- WHAT NEEDS TO BE DONE
In the entries below, which lines run from the one containing "More parts follow." to the one containing "bump=1.0, distance=0.12, grain=0.45)"? Copy exactly those lines, ends included, and no others.

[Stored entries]
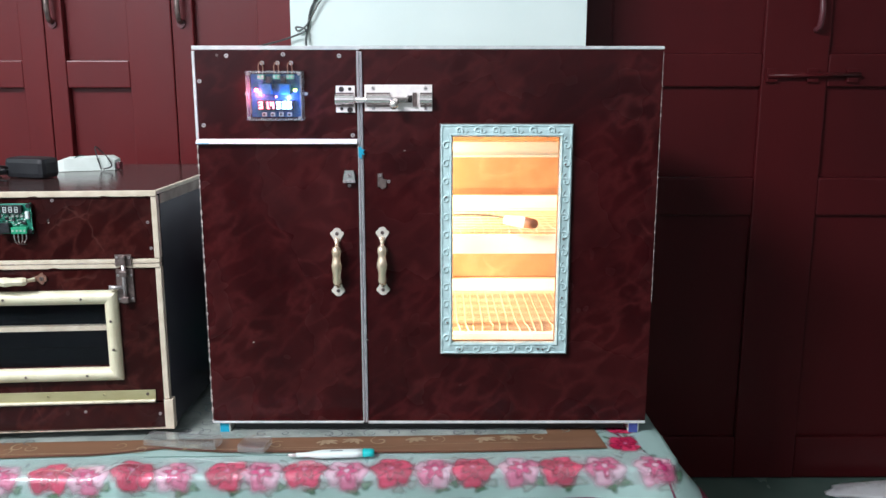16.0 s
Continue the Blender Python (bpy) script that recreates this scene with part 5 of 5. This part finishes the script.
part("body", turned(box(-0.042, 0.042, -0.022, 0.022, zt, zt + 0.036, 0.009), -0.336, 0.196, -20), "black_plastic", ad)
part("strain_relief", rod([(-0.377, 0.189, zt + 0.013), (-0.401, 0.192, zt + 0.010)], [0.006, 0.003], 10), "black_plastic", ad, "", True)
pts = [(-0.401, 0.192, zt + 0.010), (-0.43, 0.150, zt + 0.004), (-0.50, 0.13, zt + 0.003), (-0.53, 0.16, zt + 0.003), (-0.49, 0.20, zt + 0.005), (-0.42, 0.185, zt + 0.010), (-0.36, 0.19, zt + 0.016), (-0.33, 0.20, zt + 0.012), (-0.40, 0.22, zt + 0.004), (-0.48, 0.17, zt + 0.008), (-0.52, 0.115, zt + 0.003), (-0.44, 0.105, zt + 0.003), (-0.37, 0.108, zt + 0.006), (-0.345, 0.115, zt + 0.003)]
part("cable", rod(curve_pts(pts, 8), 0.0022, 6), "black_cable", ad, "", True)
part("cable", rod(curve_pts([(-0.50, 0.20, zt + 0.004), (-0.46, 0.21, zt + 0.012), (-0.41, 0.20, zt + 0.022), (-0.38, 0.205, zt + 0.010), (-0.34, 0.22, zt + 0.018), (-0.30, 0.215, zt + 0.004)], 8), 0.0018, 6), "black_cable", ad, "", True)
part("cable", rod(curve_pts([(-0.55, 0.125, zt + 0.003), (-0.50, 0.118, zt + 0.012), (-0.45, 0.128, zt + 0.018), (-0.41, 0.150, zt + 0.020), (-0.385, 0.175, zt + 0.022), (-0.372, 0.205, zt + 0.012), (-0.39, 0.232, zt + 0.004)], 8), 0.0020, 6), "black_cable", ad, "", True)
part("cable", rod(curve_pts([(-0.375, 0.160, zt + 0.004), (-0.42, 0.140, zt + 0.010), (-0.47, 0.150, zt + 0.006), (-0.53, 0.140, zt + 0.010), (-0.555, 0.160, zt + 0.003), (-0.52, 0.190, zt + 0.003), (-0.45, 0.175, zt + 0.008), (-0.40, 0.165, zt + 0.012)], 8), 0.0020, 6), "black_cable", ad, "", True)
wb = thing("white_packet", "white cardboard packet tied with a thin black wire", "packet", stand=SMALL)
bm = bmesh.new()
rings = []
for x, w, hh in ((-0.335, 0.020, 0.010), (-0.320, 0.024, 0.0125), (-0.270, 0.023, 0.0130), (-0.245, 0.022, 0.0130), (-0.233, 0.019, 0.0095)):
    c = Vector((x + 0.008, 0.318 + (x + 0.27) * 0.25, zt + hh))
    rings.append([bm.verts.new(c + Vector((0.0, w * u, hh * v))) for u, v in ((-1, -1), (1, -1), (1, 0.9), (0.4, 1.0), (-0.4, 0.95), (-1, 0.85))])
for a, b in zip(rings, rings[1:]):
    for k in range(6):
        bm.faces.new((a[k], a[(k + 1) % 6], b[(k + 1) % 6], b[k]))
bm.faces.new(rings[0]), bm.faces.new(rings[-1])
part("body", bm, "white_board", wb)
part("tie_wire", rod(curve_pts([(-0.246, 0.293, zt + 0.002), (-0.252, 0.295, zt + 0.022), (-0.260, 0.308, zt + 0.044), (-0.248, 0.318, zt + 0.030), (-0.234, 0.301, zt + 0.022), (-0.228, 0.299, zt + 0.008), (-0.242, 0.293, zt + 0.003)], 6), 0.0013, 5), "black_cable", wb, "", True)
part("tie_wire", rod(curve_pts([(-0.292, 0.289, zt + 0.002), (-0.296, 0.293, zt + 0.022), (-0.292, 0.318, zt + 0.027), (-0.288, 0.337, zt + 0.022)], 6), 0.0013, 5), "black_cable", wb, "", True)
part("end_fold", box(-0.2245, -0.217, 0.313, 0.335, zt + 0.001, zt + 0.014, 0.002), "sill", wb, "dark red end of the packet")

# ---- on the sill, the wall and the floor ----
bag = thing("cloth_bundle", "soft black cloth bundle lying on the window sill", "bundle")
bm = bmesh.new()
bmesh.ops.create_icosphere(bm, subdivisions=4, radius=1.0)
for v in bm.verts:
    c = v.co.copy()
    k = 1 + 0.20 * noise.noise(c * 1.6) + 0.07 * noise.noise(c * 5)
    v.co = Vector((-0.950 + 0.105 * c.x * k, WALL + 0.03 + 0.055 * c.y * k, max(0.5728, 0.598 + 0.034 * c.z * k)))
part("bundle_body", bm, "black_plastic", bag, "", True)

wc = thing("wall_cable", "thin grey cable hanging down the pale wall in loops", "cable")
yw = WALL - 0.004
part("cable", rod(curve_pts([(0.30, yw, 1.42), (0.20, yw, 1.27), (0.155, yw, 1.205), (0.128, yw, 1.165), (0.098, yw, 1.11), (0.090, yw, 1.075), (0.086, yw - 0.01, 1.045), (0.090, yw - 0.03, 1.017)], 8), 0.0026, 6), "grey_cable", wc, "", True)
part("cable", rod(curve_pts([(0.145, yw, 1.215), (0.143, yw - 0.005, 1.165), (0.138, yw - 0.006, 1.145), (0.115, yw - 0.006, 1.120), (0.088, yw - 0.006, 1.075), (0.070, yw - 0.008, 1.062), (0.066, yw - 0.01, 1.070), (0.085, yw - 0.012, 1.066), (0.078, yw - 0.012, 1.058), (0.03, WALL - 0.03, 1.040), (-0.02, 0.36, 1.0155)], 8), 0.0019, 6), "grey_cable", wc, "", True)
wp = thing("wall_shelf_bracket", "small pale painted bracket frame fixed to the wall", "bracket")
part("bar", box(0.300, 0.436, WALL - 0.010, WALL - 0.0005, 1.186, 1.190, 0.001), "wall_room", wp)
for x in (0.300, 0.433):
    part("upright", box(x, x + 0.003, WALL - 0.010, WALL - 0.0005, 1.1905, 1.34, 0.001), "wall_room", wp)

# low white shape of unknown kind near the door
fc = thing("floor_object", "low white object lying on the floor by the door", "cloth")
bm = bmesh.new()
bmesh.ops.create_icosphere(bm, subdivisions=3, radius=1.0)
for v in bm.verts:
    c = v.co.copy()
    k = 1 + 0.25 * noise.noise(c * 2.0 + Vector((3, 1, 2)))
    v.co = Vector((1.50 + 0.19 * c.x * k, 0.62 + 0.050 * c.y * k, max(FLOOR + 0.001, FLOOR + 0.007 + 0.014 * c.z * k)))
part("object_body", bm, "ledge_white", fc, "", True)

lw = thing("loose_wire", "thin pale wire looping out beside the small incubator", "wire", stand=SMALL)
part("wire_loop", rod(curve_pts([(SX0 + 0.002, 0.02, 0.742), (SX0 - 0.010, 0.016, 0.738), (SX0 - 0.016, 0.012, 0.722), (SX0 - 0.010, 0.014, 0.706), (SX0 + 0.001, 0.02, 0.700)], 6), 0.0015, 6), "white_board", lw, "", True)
==
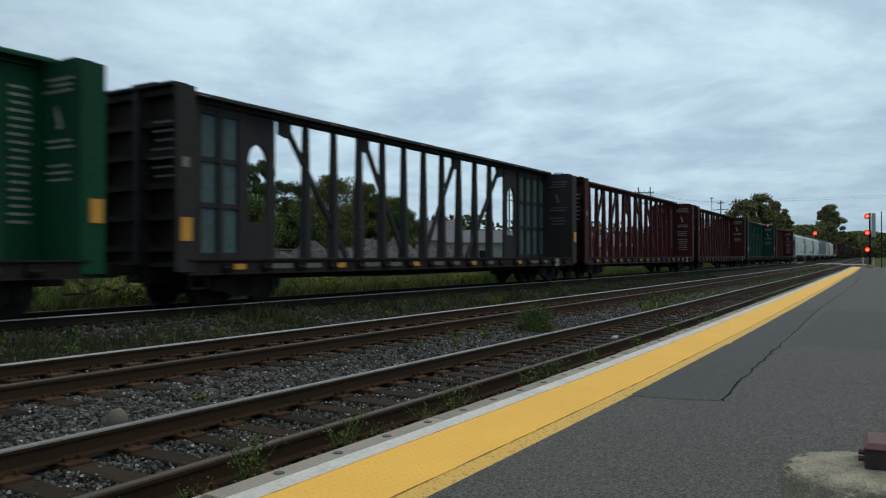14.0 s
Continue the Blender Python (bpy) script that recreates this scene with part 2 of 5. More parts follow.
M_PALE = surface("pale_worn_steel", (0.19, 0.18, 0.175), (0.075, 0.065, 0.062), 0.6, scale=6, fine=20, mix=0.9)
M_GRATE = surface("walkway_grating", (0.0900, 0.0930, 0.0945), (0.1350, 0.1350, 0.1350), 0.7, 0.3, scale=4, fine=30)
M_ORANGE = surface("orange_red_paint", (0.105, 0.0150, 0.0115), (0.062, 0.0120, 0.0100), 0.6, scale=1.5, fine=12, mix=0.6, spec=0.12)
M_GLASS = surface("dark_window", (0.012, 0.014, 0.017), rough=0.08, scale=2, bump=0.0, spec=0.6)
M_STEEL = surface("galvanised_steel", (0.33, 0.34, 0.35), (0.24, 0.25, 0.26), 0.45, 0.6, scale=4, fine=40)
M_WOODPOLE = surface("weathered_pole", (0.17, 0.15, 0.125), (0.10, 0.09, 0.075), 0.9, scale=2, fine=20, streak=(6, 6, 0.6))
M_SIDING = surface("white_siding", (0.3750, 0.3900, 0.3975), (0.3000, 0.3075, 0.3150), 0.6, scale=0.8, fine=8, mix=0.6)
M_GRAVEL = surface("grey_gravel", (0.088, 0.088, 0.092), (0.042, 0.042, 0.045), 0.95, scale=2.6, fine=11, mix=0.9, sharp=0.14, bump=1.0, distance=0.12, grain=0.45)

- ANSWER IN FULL
Continue the Blender Python (bpy) script that recreates this scene with part 2 of 5. More parts follow.
M_PALE = surface("pale_worn_steel", (0.19, 0.18, 0.175), (0.075, 0.065, 0.062), 0.6, scale=6, fine=20, mix=0.9)
M_GRATE = surface("walkway_grating", (0.0900, 0.0930, 0.0945), (0.1350, 0.1350, 0.1350), 0.7, 0.3, scale=4, fine=30)
M_ORANGE = surface("orange_red_paint", (0.105, 0.0150, 0.0115), (0.062, 0.0120, 0.0100), 0.6, scale=1.5, fine=12, mix=0.6, spec=0.12)
M_GLASS = surface("dark_window", (0.012, 0.014, 0.017), rough=0.08, scale=2, bump=0.0, spec=0.6)
M_STEEL = surface("galvanised_steel", (0.33, 0.34, 0.35), (0.24, 0.25, 0.26), 0.45, 0.6, scale=4, fine=40)
M_WOODPOLE = surface("weathered_pole", (0.17, 0.15, 0.125), (0.10, 0.09, 0.075), 0.9, scale=2, fine=20, streak=(6, 6, 0.6))
M_SIDING = surface("white_siding", (0.3750, 0.3900, 0.3975), (0.3000, 0.3075, 0.3150), 0.6, scale=0.8, fine=8, mix=0.6)
M_GRAVEL = surface("grey_gravel", (0.088, 0.088, 0.092), (0.042, 0.042, 0.045), 0.95, scale=2.6, fine=11, mix=0.9, sharp=0.14, bump=1.0, distance=0.12, grain=0.45)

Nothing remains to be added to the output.